DESCRIPTION OF THE TASK: Only the lines from the start of the data through the line containing "return [Vector((v[0], -v[1], v[2]))" should be written out, exactly as they are, with both ends included and the pictures left out.

RECORD EXCERPTS:
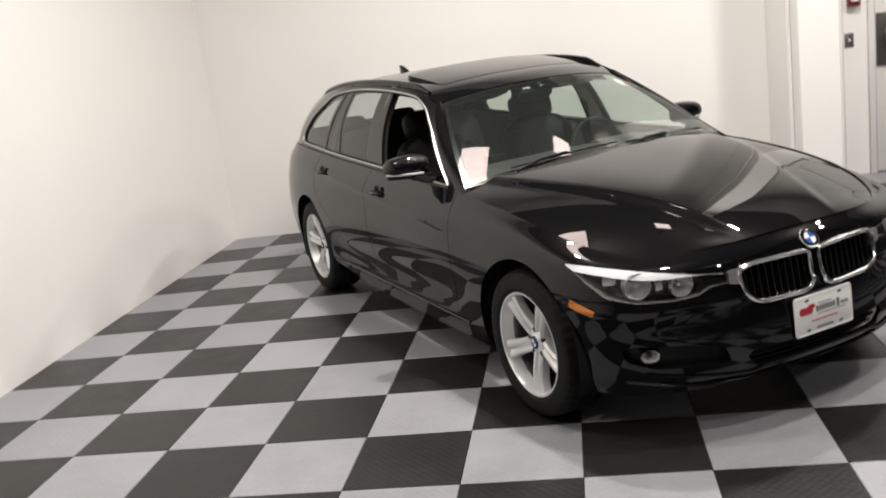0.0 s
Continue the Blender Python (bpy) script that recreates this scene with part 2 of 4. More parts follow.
def mirrored(sheet):
    return [Vector((v[0], -v[1], v[2])) for v in sheet[0]], [tuple(reversed(f)) for f in sheet[1]]


def lifted(sheet, by):
    normal = normals_of(sheet[0], sheet[1])
    return [v + n * by for v, n in zip(sheet[0], normal)], sheet[1]


def in_polygon(points):
    """A signed distance to a polygon in the plane, positive inside."""
    n = len(points)

    def value(h, v):
        best, odd = 1e9, False
        for k in range(n):
            (x0, y0), (x1, y1) = points[k], points[(k + 1) % n]
            dx, dy = x1 - x0, y1 - y0
            f = min(1, max(0, ((h - x0) * dx + (v - y0) * dy) / (dx * dx + dy * dy)))
            best = min(best, math.hypot(h - x0 - f * dx, v - y0 - f * dy))
            if (y0 > v) != (y1 > v) and h < (v - y0) / (y1 - y0) * dx + x0:
                odd = not odd
        return best if odd else -best

    return value


def steps(a, b, n):
    return [a + (b - a) * k / n for k in range(n + 1)]


def rounded(points, radius, count=5):
    """Rounds a closed polygon's corners."""
    out = []
    n = len(points)
    for k in range(n):
        p = Vector(points[k])
        q, r = Vector(points[k - 1]), Vector(points[(k + 1) % n])
        rad = radius[k] if isinstance(radius, (list, tuple)) else radius
        a = p + (q - p).normalized() * min(rad, (q - p).length * 0.49)
        b = p + (r - p).normalized() * min(rad, (r - p).length * 0.49)
        for i in range(count + 1):
            f = i / count
            out.append(tuple((a * (1 - f) + p * f) * (1 - f) + (p * (1 - f) + b * f) * f))
    return out


# ---- the room ----
def wall(name, x0, x1, y0, y1, z0, z1, label, mat=WALL_PAINT, bevel=0.004):
    return tagged(part(name, box(x0, x1, y0, y1, z0, z1, bevel, 1), mat), label, "wall", kind="structure")


wall("wall_west", WALL_X - 0.2, WALL_X, SOUTH_Y - 0.2, WALL_Y + 0.2, -0.05, TOP, "smooth white painted wall beside the black car")
wall("wall_north", WALL_X - 0.1, 1.44, WALL_Y, WALL_Y + 0.2, -0.05, TOP, "smooth white painted wall behind the black car")
wall("wall_north_end", 2.64, EAST_X, WALL_Y, WALL_Y + 0.2, -0.05, TOP, "smooth white painted wall beyond the door")
wall("wall_north_above", 1.443, 2.637, WALL_Y + 0.002, WALL_Y + 0.2, 2.1, TOP, "white painted wall above the door")
# east and south walls stay out of view, darkened by colour as an unlit room
wall("wall_east", EAST_X, EAST_X + 0.2, SOUTH_Y - 0.2, WALL_Y + 0.2, -0.05, TOP, "unseen wall coloured near-black for the unlit side of the showroom", UNLIT_WALL)
wall("wall_south", WALL_X + 0.003, EAST_X - 0.003, SOUTH_Y - 0.2, SOUTH_Y, -0.05, TOP, "unseen wall coloured near-black for the unlit side of the showroom", UNLIT_WALL)
wall("wall_stub", 0.83, 1.12, 4.4, WALL_Y - 0.003, 0.0, TOP - 0.003, "white painted wall stub standing out of the wall", bevel=0.008)
tagged(part("ceiling", box(WALL_X, EAST_X, SOUTH_Y, WALL_Y, TOP + 0.002, TOP + 0.2), UNLIT_CEILING), "unseen showroom ceiling, its lack of light put into a dark colour", "ceiling", kind="structure")

# floor: a sheet with loose-laid tiles on it
floor = tagged(part("floor", box(WALL_X, EAST_X, SOUTH_Y, WALL_Y, -0.08, -0.012), DARK_METAL), "checkerboard floor of grey and black plastic tiles", "floor", kind="structure")


def tile_mesh(mat):
    h, c = TILE / 2 - 0.0012, 0.0018
    verts, faces = [], []
    for size, z in ((h, -0.012), (h, -c), (h - c, 0.0)):
        verts += [(-size, -size, z), (size, -size, z), (size, size, z), (-size, size, z)]
    for r in (0, 4):
        for k in range(4):
            l = (k + 1) % 4
            faces.append((r + k, r + l, r + 4 + l, r + 4 + k))
    faces.append((8, 9, 10, 11))
    me = bpy.data.meshes.new("tile")
    me.from_pydata(verts, [], faces)
    me.materials.append(mat)
    return me


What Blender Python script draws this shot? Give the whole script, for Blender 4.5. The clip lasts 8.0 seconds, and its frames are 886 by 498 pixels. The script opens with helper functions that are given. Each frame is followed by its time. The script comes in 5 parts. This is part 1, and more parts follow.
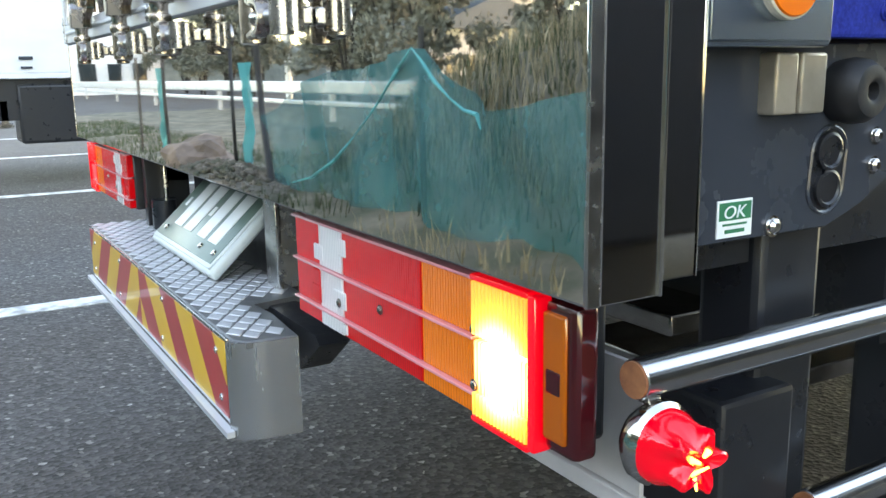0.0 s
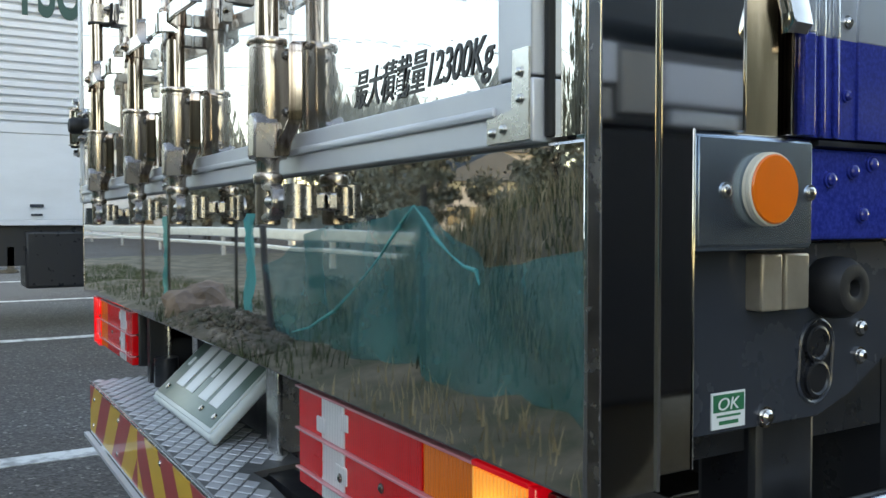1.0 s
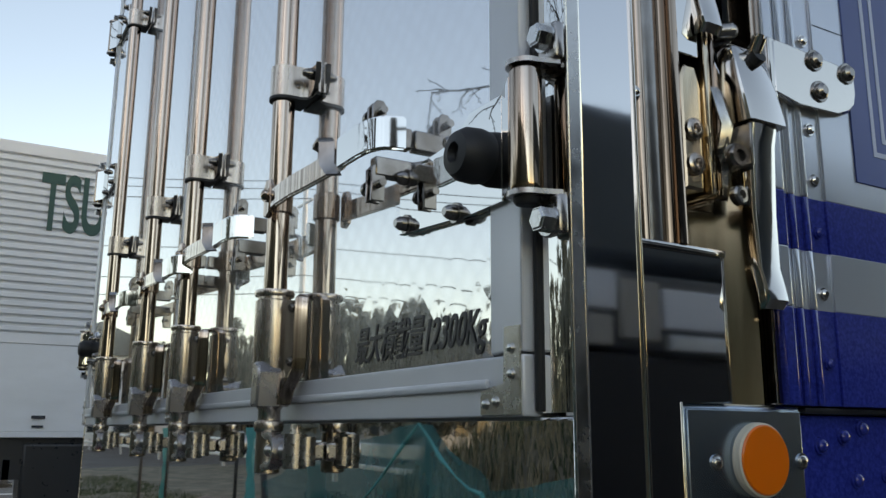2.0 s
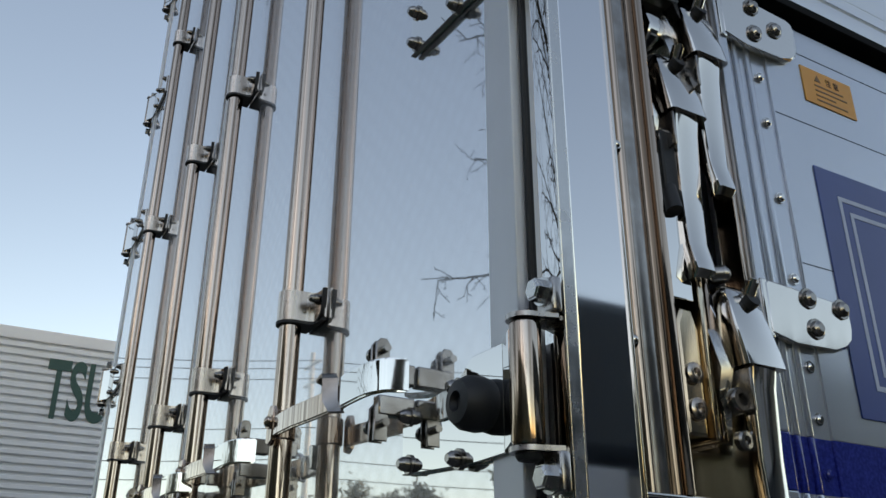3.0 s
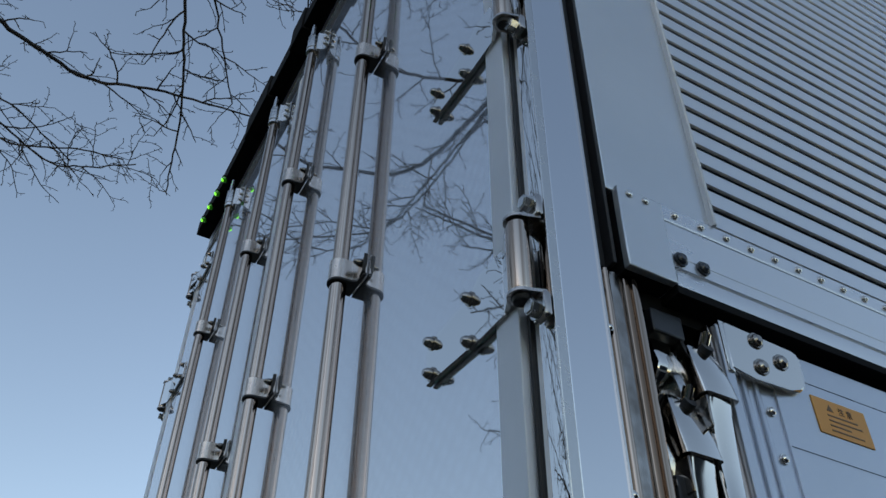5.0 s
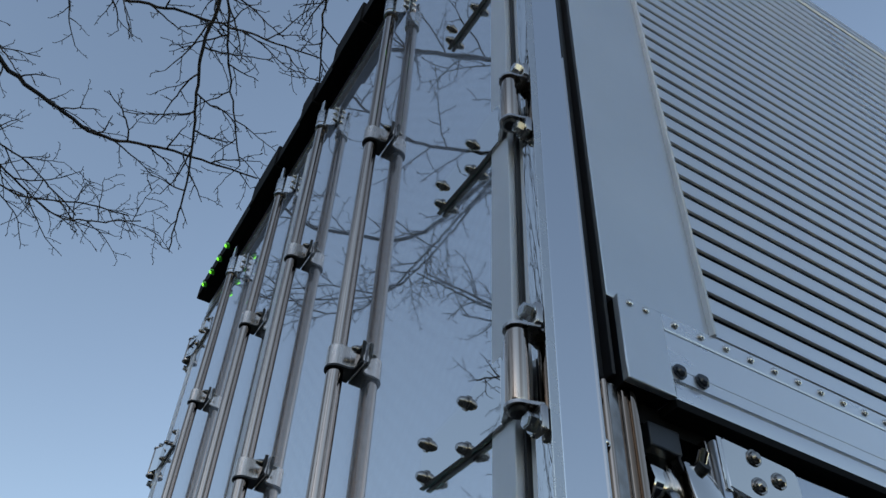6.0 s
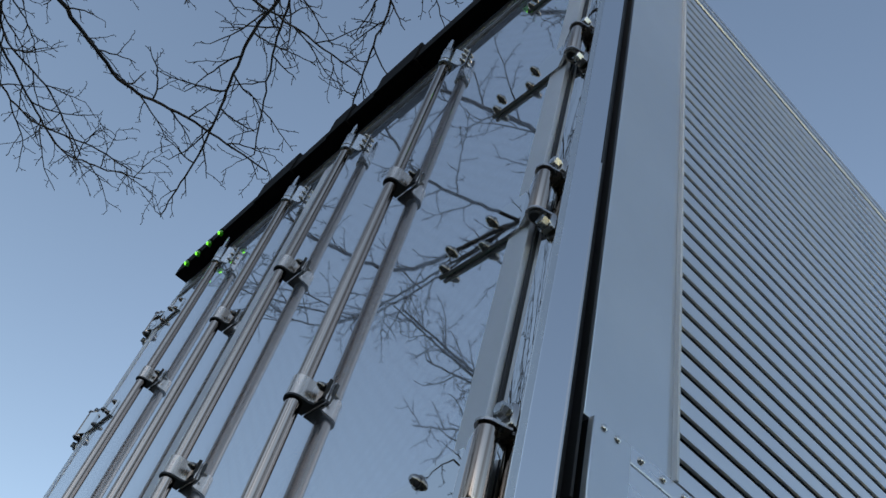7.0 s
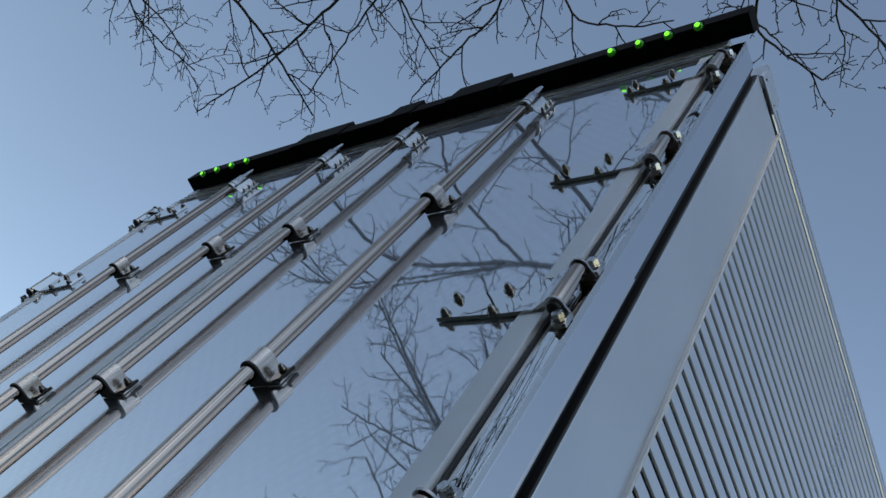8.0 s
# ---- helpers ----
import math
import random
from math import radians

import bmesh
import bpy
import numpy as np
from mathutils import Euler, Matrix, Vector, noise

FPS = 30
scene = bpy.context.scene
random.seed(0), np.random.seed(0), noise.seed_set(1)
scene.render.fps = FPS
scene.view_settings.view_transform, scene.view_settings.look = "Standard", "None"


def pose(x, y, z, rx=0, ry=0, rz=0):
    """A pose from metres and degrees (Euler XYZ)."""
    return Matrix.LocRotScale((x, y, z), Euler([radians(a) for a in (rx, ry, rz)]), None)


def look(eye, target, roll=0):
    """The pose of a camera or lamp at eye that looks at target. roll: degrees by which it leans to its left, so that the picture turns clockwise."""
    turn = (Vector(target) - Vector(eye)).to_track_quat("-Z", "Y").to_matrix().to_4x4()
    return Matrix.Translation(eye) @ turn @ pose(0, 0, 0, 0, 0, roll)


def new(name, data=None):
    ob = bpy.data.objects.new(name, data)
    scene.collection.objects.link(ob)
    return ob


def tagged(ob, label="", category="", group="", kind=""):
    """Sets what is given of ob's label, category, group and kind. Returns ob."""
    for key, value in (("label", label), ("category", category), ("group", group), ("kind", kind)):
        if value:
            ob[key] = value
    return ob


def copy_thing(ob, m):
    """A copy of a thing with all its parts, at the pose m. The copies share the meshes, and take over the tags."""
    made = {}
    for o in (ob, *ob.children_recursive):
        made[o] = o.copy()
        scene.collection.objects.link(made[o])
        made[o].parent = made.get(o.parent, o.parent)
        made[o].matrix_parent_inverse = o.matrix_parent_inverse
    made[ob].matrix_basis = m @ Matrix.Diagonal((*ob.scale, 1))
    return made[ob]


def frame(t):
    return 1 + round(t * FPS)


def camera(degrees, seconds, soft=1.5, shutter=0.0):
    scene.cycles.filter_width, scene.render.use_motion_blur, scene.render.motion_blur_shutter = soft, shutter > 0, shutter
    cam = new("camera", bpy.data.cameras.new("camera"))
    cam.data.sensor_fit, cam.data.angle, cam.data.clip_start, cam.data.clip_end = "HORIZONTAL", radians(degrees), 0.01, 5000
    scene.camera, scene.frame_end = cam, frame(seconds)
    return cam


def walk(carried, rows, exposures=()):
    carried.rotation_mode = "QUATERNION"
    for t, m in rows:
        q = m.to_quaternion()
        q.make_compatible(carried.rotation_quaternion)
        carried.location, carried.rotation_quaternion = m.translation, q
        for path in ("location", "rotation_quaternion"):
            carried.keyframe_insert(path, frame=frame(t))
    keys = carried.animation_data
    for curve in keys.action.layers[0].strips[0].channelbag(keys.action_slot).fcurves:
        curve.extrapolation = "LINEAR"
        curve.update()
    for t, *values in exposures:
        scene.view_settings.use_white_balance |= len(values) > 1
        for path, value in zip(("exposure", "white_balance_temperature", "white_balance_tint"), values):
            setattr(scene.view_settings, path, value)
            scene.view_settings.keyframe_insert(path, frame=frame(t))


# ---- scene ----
# A decorated box truck seen from its rear right corner; the camera tilts up along it.
# x: 0 at the truck's right flank, negative to its left; y: 0 at its rear face, positive forwards.


def aim(eye, yaw, pitch, roll):
    """Camera pose from eye, yaw, pitch and roll in degrees."""
    y, p = radians(yaw), radians(pitch)
    way = Vector((-math.sin(y) * math.cos(p), math.cos(y) * math.cos(p), math.sin(p)))
    return look(eye, Vector(eye) + way, roll)


ROWS = [
    (0, (0.4857, -0.4145, 0.9771), 59.299, -11.489, -0.972),
    (0.5, (0.5051, -0.4236, 0.9982), 59.297, -6.181, -0.922),
    (1, (0.5097, -0.4352, 1.0207), 59.070, -1.759, -0.099),
    (1.2, (0.5107, -0.4335, 1.0271), 59.253, 0.641, 0.206),
    (1.5, (0.5227, -0.4429, 1.0493), 59.056, 5.001, 0.392),
    (1.7, (0.5331, -0.4431, 1.0579), 59.276, 7.995, 0.425),
    (2.8, (0.5626, -0.4486, 1.1235), 59.903, 21.362, 0.101),
    (3, (0.5705, -0.4537, 1.1326), 60.115, 23.800, 0.189),
    (3.5, (0.5870, -0.4627, 1.1520), 60.761, 29.510, 0.389),
    (4, (0.5952, -0.4696, 1.1750), 60.920, 33.774, 0.422),
    (4.5, (0.6065, -0.4783, 1.1888), 61.169, 37.944, 0.563),
    (5, (0.6207, -0.4861, 1.2038), 61.217, 40.963, 0.604),
    (6.5, (0.6599, -0.5224, 1.2599), 61.004, 47.315, 6.697),
    (7, (0.6569, -0.5481, 1.2778), 60.822, 47.730, 18.796),
    (7.5, (0.6471, -0.5834, 1.3037), 60.741, 48.095, 32.958),
    (8, (0.6343, -0.6167, 1.3254), 60.513, 47.884, 42.791),
]
cam = camera(54.5, 8.0, soft=1.5)
walk(cam, [(t, aim(eye, yaw, pitch, roll)) for t, eye, yaw, pitch, roll in ROWS],
     exposures=[(0.0, 3.65, 9150, 16), (0.5, 3.25, 9000, 16), (1.0, 2.6, 9000, 15), (1.7, 1.7, 9300, 17), (2.8, 1.38, 9200, 18), (3.5, 1.14, 8400, 16), (4.5, 1.08, 7850, 14), (8.0, 1.09, 7550, 14)])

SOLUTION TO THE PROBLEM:
0.0 s
Continue the Blender Python (bpy) script that recreates this scene with part 2 of 4. More parts follow.
def mirrored(sheet):
    return [Vector((v[0], -v[1], v[2])) for v in sheet[0]], [tuple(reversed(f)) for f in sheet[1]]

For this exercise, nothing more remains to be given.